NÃO reflete a temática do texto:

Alternativas
Comentários
  • O autor não fala de polêmicas ou discussões. Ele trata da variação histórica e geográfica da lingua.

  • "de a nossa língua ocupar" está errado?

  • Mas gente, como pode ser a D? Olha o título da questão: A ESCRITA NÃO É "A LÍNGUA"

    ai a letra c vai e fala que lingua e escrita são equivalentes e isso ta certo?????

    Pra mim, o gabarito ta errado. 

  • Sávio, esse é o correto, ele foi apenas irônico.

  • Língua e escrita são equivalentes NO QUE SE REFERE À VARIAÇÃO. Ambas variam sim. No espaço e no tempo

  • Este gabarito está muito estranho, afirmar que a variação linguistica não é um tema controverso. Sobre o que ele falou no texto o tempo todo? Basta ler o último parágrafo para ver um monte de controversas(Contestação, polêmica).

  • " A escrita literária é só uma parcela microscópica de todos os múltiplos e variados usos possíveis da língua."

    Esse trecho acaba de dizer que língua e escrita não são equivalentes! A alternativa "C" deveria ser incorreta.


  • Controverso:

    Que provoca polêmica, discussão, sobre o qual há controvérsia; que se impugna; controvertido.

  • Vamos solicitar comentário do professor!

  • Gabarito: D

    Justificativa para a alternativa "c" estar correta:

    1º parágrafo: "O grande escritor é aquele que vai além do normal e do normativo, que tenta dar vazão à sua sensibilidade, exprimir de modo novo e surpreendente o que a realidade lhe comunica. É preciso libertar a língua usada pela imensa maioria das pessoas do peso insuportável de ser comparada aos usos feitos pelos grandes escritores. As pessoas não podem até hoje ser oprimidas e reprimidas pela culpa absurda de não falar tal como Machado de Assis escreveu seus romances no final do século 19!"

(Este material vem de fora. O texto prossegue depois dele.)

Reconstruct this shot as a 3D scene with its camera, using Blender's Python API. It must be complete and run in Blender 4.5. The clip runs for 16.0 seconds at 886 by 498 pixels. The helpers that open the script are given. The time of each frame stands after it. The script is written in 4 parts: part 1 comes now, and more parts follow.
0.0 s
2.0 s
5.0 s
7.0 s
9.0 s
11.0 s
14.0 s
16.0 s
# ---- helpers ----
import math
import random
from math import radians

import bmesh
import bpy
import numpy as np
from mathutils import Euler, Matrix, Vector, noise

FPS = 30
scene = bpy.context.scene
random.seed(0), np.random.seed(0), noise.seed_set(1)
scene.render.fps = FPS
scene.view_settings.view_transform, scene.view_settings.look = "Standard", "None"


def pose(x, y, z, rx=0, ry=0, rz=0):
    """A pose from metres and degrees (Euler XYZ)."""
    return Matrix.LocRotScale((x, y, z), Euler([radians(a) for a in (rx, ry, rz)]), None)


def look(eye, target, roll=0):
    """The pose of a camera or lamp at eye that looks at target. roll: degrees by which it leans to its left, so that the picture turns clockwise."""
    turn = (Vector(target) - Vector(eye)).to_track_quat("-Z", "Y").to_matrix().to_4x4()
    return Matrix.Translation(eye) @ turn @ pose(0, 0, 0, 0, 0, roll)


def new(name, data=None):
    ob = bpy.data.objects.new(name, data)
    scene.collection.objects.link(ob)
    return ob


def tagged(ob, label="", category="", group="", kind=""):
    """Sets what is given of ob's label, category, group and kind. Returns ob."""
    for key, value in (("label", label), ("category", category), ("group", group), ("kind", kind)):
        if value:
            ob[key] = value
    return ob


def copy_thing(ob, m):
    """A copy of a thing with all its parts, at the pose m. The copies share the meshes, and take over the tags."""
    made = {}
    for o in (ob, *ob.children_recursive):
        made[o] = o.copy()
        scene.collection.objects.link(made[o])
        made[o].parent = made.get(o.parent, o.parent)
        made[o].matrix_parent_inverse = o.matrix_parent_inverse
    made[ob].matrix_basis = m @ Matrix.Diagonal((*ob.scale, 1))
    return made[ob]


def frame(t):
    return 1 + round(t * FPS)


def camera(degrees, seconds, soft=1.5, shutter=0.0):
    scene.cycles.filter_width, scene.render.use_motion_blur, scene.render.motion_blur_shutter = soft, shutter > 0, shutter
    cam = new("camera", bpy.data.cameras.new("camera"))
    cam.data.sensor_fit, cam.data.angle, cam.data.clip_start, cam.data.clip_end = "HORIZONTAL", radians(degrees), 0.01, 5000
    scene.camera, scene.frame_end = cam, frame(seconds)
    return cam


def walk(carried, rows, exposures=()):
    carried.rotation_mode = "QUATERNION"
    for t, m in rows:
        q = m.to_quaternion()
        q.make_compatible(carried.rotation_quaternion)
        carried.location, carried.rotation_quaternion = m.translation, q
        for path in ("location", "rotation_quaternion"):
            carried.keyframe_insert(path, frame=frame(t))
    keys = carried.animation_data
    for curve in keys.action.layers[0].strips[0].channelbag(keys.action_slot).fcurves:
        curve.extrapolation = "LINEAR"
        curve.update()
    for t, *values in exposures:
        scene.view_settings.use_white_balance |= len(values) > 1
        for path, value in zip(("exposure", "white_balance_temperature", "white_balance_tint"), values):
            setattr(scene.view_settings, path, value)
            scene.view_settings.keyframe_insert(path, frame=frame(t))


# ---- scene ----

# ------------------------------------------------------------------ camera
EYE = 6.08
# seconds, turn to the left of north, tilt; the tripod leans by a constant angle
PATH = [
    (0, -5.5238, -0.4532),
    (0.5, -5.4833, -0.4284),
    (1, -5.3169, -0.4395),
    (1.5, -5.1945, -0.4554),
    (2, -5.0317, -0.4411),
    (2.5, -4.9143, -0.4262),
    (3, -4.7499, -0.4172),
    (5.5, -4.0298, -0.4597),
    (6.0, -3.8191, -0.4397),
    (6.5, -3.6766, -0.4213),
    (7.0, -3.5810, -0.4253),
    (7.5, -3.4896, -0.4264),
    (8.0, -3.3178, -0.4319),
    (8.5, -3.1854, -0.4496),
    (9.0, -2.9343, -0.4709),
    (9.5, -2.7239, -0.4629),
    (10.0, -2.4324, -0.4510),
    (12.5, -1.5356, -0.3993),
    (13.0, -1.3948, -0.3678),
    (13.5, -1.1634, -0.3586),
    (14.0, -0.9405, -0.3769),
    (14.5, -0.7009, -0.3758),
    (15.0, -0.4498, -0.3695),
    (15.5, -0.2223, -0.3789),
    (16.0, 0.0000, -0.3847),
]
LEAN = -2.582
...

    2º parágrafo: "A escrita literária é só uma parcela microscópica de todos os múltiplos e variados usos possíveis da língua. Ela não serve para a descrição gramatical da língua, de como ela funciona, das regras em vigor. Para a ciência linguística, a língua é, primordialmente, aquilo que as pessoas falam no dia a dia, em suas interações normais, espontâneas, na construção de sua identidade pessoal e da identidade de sua comunidade."

    Observem que o autor afirma ser preciso libertar a língua de usos como os feitos pelos grandes escritores, já que a escrita literária é uma parcela dos vários usos possíveis da língua e a língua é o que se utiliza no dia a dia. Logo, tanto a escrita quanto a língua são variáveis para serem utilizadas coletivamente.

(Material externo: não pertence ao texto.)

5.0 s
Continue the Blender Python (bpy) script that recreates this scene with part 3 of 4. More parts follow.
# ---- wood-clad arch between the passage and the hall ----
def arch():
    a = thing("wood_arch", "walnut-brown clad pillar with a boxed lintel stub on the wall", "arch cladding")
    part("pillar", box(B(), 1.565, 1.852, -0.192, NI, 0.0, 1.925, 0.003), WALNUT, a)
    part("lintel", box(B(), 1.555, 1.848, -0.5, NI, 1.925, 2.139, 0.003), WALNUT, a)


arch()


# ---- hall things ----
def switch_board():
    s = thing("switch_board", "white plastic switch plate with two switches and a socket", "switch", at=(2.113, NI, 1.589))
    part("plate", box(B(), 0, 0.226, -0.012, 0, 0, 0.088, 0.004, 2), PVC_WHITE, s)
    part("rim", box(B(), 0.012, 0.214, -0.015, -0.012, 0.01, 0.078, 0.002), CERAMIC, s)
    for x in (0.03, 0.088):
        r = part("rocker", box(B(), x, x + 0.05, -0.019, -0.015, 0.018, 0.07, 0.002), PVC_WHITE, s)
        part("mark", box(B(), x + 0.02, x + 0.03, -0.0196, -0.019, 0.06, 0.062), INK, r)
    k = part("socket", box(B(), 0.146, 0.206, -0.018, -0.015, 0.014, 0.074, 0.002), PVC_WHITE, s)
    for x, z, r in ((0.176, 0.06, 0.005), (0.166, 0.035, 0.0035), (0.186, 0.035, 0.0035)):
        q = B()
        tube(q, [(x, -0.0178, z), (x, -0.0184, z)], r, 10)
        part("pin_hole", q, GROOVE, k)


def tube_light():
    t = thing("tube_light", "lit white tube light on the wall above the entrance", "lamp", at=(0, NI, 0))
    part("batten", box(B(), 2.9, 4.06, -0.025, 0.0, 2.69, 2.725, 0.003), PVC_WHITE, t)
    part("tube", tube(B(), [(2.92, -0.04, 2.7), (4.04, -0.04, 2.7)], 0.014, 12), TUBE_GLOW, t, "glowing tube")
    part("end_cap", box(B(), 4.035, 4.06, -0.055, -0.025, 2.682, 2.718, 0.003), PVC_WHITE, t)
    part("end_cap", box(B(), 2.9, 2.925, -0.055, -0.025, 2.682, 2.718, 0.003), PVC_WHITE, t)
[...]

    A questão é difícil e requer bastante interpretação e atenção.

    Abraço!

  • GABARITO LETRA D (Lembrando que a questão pede a INCORRETA).

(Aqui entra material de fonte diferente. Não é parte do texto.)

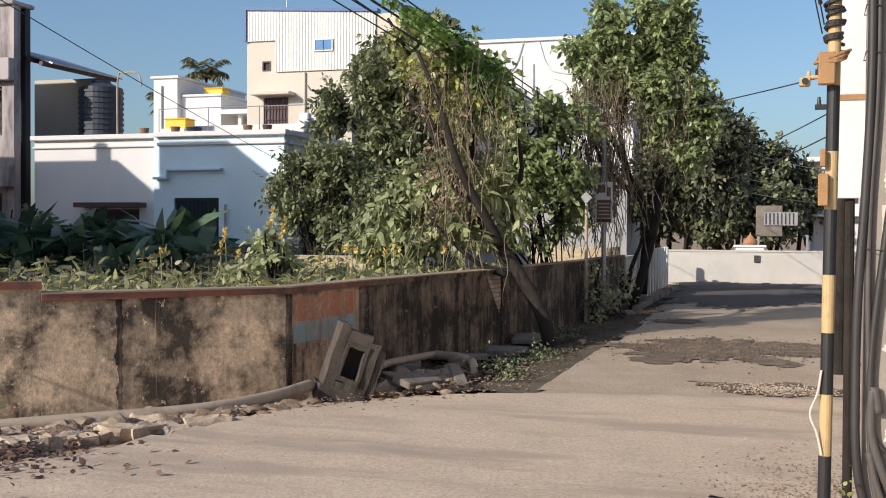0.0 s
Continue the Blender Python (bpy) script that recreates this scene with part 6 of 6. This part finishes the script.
q = np.random.default_rng(1)
n = 3600
base = np.stack([-6.7 + q.normal(size=n) * 0.65, 8.95 + q.normal(size=n) * 0.42, np.zeros(n)], 1)
base[:, 2] = [level(x, y) + 0.02 + 0.03 * r for x, y, r in zip(base[:, 0], base[:, 1], q.random(n))]
aim = q.normal(size=(n, 3)); aim[:, 2] *= 0.22
v, t = leaf_cloud(base, aim, 0.065, 0.038, curl=0.5, seed=2)
tagged(new("leaf_litter", fast_mesh("leaf_litter", v, t, L_LITTER)), "dry reddish-brown leaves strewn by the wall", "leaf litter", kind="stuff")
g = random.Random(71)
for k in range(26):
    t = k / 25
    x, y = -6.6 + 1.55 * t + g.gauss(0, 0.07), 8.2 + 2.75 * t + g.gauss(0, 0.10)
    sx, sy, h = g.uniform(0.14, 0.40), g.uniform(0.10, 0.22), g.uniform(0.015, 0.06)
    b = boxes(((-sx / 2, -sy / 2, -0.06), (sx / 2, sy / 2, h)))
    bmesh.ops.subdivide_edges(b, edges=b.edges[:], cuts=3, use_grid_fill=True)
    for v in b.verts:
        o = Vector((noise.noise(v.co * 5 + Vector((k, 0, 0))), noise.noise(v.co * 5 + Vector((0, k, 0))), noise.noise(v.co * 7 + Vector((0, 0, k)))))
        v.co += Vector((o.x * 0.10, o.y * 0.07, o.z * 0.045))
    bmesh.ops.transform(b, matrix=Matrix.Translation((x, y, level(x, y))) @ Matrix.Rotation(0.95 + g.gauss(0, 0.35), 4, "Z") @ Matrix.Rotation(g.gauss(0, 0.12), 4, "X"), verts=b.verts[:])
    solo("concrete_chunk", b, M_CRUST, "pale broken chunk of the road's concrete crust", "rubble", "broken road edge")
scatter("loose_gravel", 1500, along_edge, (0.005, 0.024), M_CLOD, "loose gravel along the dusty road edge", 2, 0.35)
scatter("loose_gravel", 1500, lambda q: (-4.1 + q.normal() * 0.45, 15.6 + q.normal() * 1.3), (0.008, 0.035), M_CLOD, "loose rubble on the verge", 3, 0.35)
scatter("road_gravel", 1400, lambda q: (-1.15 + q.normal() * 0.8, 19.4 + q.normal() * 0.8), (0.008, 0.03), M_PATCH, "gravel in the broken street", 4)
scatter("road_gravel", 900, lambda q: (-0.2 + q.normal() * 0.35, 15.2 + q.normal() * 0.25), (0.006, 0.022), M_TRACK, "gravel in a pothole", 5)
scatter("road_gravel", 1800, lambda q: (q.uniform(-5, 0.7), q.uniform(7.0, 13.2)), (0.003, 0.009), M_GRIT, "fine grit on the crossing road", 6)
scatter("road_gravel", 900, lambda q: (0.1 + q.normal() * 0.4, 9.9 + q.normal() * 0.6), (0.006, 0.018), M_GRIT, "gravel beside the striped pole", 7)
scatter("verge_litter", 1200, lambda q: (-3.35 + q.normal() * 0.3, q.uniform(15, 31)), (0.01, 0.04), M_SOIL, "dark leaf litter along the shaded verge", 8, 0.3)
# stone ring round the second tree
for k in range(7):
    a = 0.5 * k - 2.6
    put_stone(stones[k % 6], -3.3 + 0.55 * math.cos(a), 27.3 + 0.7 * math.sin(a), 0.3, "rough kerb stone round a street tree", "stone", "tree ring stones", "kerb_stone")

# what nobody could count
for ob in scene.objects:
    if ob.name.split(".")[0] in ("stalk_tangle", "vine_tangle", "leafage", "bright_leafage", "dusty_leafage", "dry_leafage", "broad_leafage", "bloom", "frond_crown", "frond_ribs", "trunk_stand", "foliage", "foliage_lit", "dry_creeper", "creeper", "creeper_crown"):
        ob["kind"] = "stuff"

    Também tive muita dificuldade nessa questão; contudo, quando se trata de FUMARC, sempre que ela diz no enunciado "infere-se do texto", "reflete a temática do texto" temos que nos atentar somente para ele e descartar hipóteses que vão além, em um contexto "externo".

    A letra C aponta "Língua e escritas são equivalentes no que se refere à variação. Isso está evidenciado no trecho "Por isso é que não se pode dizer que em Brasil e Portugal “se fala a mesma língua”. Não, não se fala: brasileiros e portugueses seguem regras totalmente diversas na hora de falar, têm coisas que só existem lá e não existem aqui e vice-versa. Quando falamos, contribuímos para a construção única e exclusivamente da nossa identidade social e cultural. É maravilhoso podermos ler a produção literária portuguesa, mas isso não significa que se trate “de uma mesma língua”. Basta ler os textos em voz alta para se dar conta disso!". Ou seja, tanto a forma de falar quanto a forma de escrever variam, por isso o autor defende que a nossa língua deve ocupar o lugar que é dele de fato, pois tanto a fala quanto a escrita sofrem variações equivalentes e elas devem ser valorizadas.

    Ademais, quando o título diz "Escrita não é língua" (aqui, a escrita é a escrita LITERÁRIA), ele não está dizendo que a língua varia e a escrita não, e sim, liga-se à ideia do primeiro parágrafo que aponta que os "clássicos do idioma", ou seja, aquilo que escrevem os grandes escritores, não devem servir de comparação com a língua falada pela maioria das pessoas.

    Por fim, a D diz que variação linguística é um tema controverso. Se nos atentarmos ao que eu disse no início sobre a interpretação dos enunciados da FUMARC, podemos ver que, realmente, o autor defende em todo seu texto que a variação linguística não é um tema controverso, mas sim UM FATO e deve ser aceitado como tal. Em alguns trechos identificamos essa postura de variação linguística como fato: "É maravilhoso podermos ler a produção literária portuguesa, mas isso não significa que se trate “de uma mesma língua”. Basta ler os textos em voz alta para se dar conta disso!", " Já passou da hora da nossa língua (e não “de a nossa língua”, por favor!) ocupar de direito o lugar que já ocupa de fato".

    Não sei se o que eu escrevi ficou confuso, mas espero que ajude alguém.